▸ TASK DIRECTIONS
Reproduce every line in the listing that contains the word "script".

▸ SUPPLIED RECORDS
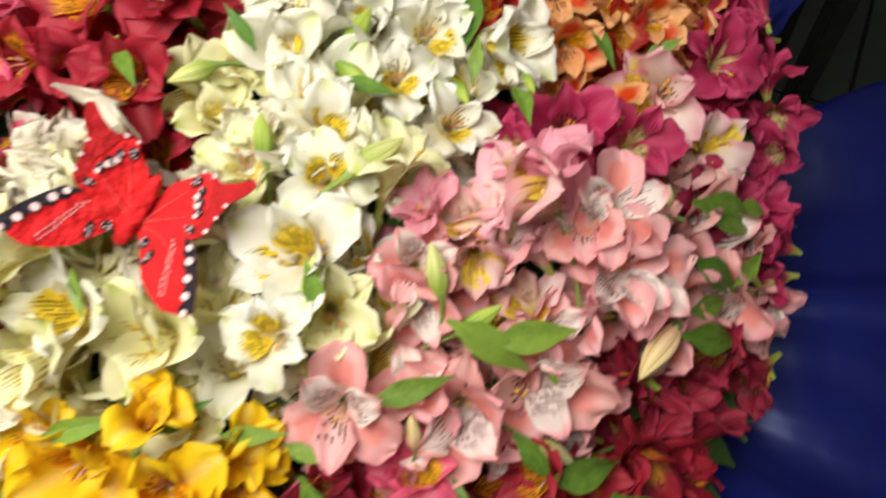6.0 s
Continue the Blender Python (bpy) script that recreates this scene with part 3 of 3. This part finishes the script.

...

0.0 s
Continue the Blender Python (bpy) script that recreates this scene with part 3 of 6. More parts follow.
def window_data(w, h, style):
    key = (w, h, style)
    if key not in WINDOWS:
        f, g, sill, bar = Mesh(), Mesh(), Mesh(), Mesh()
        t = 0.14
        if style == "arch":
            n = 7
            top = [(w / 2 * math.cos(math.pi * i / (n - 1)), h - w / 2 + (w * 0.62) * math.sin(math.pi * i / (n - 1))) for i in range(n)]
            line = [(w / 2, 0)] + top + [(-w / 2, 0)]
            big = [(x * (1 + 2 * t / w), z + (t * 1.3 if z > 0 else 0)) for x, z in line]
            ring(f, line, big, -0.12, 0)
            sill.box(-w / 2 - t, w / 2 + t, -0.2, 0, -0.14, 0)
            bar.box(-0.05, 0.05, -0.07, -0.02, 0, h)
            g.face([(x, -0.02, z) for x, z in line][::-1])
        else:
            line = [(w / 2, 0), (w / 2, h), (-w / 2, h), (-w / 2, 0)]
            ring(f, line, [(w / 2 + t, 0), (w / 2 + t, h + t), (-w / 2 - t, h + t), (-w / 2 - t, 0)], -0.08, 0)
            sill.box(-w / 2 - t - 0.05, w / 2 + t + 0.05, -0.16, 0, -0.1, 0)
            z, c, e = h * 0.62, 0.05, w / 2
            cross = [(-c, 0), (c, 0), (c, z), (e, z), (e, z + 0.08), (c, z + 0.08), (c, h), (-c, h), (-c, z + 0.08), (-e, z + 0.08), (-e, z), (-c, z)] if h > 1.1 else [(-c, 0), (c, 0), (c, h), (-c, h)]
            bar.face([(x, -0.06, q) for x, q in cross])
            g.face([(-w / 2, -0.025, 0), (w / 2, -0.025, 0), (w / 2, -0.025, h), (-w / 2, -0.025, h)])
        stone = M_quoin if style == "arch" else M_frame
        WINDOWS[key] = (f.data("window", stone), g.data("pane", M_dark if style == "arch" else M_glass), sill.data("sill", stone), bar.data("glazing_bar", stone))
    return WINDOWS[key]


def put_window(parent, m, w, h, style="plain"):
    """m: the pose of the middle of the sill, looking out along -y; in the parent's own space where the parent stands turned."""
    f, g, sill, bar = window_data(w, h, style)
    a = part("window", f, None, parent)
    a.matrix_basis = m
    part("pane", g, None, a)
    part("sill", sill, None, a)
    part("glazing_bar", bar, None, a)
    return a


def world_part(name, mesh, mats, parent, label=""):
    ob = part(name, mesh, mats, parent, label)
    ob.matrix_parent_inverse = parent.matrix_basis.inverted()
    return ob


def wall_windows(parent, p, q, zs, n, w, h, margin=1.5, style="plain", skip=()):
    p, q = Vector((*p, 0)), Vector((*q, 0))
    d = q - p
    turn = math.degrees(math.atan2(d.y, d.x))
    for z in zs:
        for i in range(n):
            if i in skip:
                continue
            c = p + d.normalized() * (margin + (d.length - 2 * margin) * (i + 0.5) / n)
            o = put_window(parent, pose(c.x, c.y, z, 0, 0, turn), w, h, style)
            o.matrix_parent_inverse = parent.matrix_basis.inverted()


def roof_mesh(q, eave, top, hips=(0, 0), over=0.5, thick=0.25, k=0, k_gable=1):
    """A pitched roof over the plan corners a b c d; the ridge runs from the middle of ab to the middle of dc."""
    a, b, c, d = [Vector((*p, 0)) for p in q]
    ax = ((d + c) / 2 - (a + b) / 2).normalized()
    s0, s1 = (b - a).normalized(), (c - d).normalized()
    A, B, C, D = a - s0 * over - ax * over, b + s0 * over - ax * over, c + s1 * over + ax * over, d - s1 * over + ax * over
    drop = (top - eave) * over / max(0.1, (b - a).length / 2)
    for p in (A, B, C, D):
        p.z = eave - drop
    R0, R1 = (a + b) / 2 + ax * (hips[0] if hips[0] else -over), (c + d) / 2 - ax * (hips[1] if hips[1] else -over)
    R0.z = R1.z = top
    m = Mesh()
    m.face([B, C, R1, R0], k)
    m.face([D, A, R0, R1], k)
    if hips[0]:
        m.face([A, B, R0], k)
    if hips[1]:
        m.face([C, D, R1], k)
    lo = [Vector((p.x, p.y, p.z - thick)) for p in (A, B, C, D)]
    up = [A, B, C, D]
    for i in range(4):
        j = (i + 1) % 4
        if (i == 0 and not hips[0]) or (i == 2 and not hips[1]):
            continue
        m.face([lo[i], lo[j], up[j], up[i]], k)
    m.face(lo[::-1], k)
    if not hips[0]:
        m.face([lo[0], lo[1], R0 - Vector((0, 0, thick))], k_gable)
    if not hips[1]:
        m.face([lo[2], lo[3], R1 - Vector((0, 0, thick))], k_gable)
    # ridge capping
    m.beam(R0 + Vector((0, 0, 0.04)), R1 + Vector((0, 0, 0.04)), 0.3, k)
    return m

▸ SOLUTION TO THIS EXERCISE
Continue the Blender Python (bpy) script that recreates this scene with part 3 of 3. This part finishes the script.
Continue the Blender Python (bpy) script that recreates this scene with part 3 of 6. More parts follow.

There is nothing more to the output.